▶ [Task directions]:
Start at the line containing "More parts follow.", stop at the line containing "return np.stack([(np.abs(v[:, 1])", and set down every line in that stretch exactly as written, and nothing else.

▶ [Data extract]:
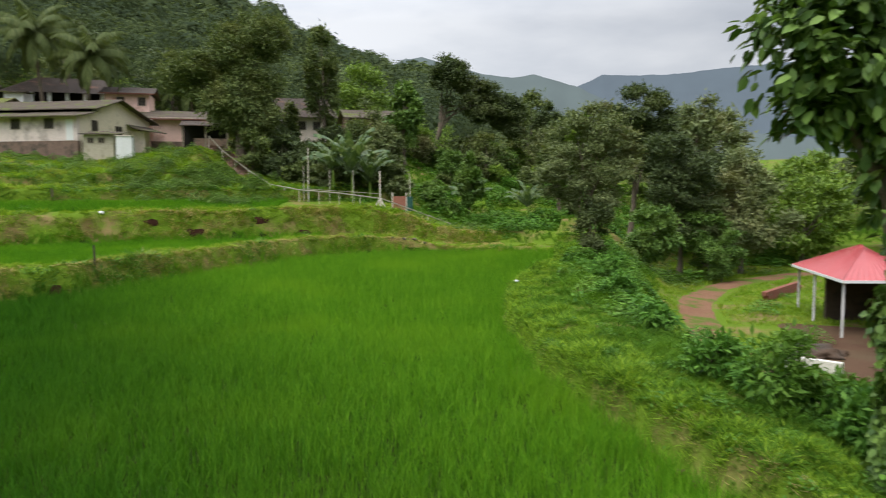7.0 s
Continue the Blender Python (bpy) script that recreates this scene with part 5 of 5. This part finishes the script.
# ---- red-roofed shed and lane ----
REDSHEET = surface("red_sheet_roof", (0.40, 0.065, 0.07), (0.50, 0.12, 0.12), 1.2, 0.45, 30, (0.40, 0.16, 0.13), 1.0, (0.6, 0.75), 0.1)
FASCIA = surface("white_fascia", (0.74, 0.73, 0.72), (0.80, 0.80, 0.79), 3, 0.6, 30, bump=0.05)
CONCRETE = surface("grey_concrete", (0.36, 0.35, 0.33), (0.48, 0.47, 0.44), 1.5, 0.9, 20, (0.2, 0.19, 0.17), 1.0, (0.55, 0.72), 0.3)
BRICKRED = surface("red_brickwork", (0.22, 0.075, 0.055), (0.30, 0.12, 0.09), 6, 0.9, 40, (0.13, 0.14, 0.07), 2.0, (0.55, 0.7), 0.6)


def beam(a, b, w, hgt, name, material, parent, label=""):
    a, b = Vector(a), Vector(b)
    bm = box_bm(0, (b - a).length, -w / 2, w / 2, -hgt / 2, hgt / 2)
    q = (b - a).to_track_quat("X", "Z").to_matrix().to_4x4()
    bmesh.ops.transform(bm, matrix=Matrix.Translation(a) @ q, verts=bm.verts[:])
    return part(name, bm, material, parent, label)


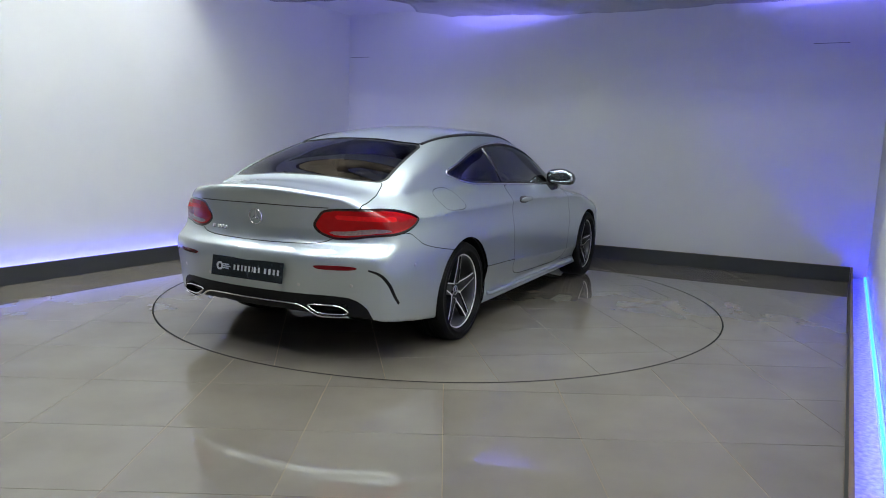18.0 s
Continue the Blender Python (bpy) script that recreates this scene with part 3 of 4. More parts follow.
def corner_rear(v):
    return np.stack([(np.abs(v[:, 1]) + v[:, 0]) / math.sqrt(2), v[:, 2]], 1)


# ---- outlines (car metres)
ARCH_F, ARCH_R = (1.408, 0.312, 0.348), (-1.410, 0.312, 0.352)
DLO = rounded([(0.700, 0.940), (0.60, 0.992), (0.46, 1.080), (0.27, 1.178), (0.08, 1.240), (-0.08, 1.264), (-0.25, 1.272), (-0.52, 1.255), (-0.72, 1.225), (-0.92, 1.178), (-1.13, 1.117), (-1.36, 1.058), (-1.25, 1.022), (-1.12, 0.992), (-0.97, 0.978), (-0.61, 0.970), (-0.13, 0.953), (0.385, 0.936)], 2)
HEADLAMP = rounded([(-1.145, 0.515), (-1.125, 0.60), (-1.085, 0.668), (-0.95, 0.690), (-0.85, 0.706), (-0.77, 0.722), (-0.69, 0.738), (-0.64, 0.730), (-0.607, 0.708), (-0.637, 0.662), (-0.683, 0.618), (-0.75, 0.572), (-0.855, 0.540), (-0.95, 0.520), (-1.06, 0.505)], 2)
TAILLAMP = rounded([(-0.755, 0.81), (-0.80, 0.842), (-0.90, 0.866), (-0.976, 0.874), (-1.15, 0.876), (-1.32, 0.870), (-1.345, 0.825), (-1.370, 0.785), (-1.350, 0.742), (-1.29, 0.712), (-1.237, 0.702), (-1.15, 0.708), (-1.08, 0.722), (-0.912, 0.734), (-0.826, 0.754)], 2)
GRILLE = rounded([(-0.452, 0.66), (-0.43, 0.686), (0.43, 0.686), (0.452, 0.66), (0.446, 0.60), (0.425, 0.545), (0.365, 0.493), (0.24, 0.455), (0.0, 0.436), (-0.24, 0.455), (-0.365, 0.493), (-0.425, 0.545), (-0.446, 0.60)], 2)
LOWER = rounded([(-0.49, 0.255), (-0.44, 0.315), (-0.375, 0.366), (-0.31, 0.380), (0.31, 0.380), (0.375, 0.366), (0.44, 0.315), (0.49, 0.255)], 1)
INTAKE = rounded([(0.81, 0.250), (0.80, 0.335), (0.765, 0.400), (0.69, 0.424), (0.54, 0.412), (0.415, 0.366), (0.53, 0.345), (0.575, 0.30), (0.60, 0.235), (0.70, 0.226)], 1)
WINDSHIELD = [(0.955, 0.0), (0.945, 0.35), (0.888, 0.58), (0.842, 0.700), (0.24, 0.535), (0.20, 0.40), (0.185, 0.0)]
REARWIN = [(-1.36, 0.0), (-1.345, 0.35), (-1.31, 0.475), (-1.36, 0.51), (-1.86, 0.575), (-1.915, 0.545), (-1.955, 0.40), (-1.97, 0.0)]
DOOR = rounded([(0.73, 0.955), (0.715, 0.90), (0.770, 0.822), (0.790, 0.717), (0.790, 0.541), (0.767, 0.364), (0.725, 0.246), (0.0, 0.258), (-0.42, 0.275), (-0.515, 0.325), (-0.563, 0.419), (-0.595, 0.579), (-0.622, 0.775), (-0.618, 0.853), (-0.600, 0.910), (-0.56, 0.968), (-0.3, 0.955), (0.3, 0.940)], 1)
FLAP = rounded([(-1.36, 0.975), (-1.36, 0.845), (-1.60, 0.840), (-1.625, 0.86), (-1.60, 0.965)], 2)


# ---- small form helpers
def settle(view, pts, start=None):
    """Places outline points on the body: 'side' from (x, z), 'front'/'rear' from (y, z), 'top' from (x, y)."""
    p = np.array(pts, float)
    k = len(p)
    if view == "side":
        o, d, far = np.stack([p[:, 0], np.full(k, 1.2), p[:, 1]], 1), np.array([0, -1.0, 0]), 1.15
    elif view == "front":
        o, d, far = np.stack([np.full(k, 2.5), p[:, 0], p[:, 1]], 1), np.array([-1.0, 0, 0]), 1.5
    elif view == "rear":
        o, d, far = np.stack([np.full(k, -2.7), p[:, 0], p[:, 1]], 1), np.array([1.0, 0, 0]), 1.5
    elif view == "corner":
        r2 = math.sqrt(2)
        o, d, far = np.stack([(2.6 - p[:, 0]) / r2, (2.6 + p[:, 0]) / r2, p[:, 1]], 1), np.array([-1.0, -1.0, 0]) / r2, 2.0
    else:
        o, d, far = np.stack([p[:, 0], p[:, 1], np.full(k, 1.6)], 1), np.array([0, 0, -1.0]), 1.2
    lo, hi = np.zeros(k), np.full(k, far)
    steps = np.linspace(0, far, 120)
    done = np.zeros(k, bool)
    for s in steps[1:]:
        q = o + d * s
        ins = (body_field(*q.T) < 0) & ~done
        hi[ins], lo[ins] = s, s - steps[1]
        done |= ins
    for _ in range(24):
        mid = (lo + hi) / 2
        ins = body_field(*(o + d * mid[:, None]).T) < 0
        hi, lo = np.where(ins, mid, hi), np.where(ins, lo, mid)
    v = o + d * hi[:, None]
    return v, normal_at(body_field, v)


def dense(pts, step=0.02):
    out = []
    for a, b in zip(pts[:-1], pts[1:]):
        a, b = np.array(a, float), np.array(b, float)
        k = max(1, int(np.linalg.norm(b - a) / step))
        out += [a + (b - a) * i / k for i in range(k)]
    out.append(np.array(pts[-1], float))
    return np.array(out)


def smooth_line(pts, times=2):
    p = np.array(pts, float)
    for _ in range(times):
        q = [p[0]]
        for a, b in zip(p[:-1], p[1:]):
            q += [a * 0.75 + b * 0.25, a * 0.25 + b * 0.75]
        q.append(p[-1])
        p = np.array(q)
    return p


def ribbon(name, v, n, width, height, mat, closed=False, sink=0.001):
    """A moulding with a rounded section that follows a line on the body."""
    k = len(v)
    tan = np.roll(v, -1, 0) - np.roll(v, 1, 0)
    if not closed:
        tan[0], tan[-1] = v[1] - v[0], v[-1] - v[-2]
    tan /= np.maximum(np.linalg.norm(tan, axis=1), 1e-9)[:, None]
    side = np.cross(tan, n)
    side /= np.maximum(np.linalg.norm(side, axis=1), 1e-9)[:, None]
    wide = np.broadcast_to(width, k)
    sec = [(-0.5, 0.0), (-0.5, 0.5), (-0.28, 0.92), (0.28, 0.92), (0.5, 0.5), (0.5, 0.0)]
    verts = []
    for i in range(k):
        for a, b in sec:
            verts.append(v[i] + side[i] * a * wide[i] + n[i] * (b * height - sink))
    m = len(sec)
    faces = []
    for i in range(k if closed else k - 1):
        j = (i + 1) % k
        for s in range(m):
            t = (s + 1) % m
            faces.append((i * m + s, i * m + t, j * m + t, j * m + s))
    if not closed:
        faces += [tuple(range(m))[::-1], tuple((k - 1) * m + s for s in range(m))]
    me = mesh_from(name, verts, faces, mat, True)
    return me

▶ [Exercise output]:
Continue the Blender Python (bpy) script that recreates this scene with part 3 of 4. More parts follow.
def corner_rear(v):
    return np.stack([(np.abs(v[:, 1]) + v[:, 0]) / math.sqrt(2), v[:, 2]], 1)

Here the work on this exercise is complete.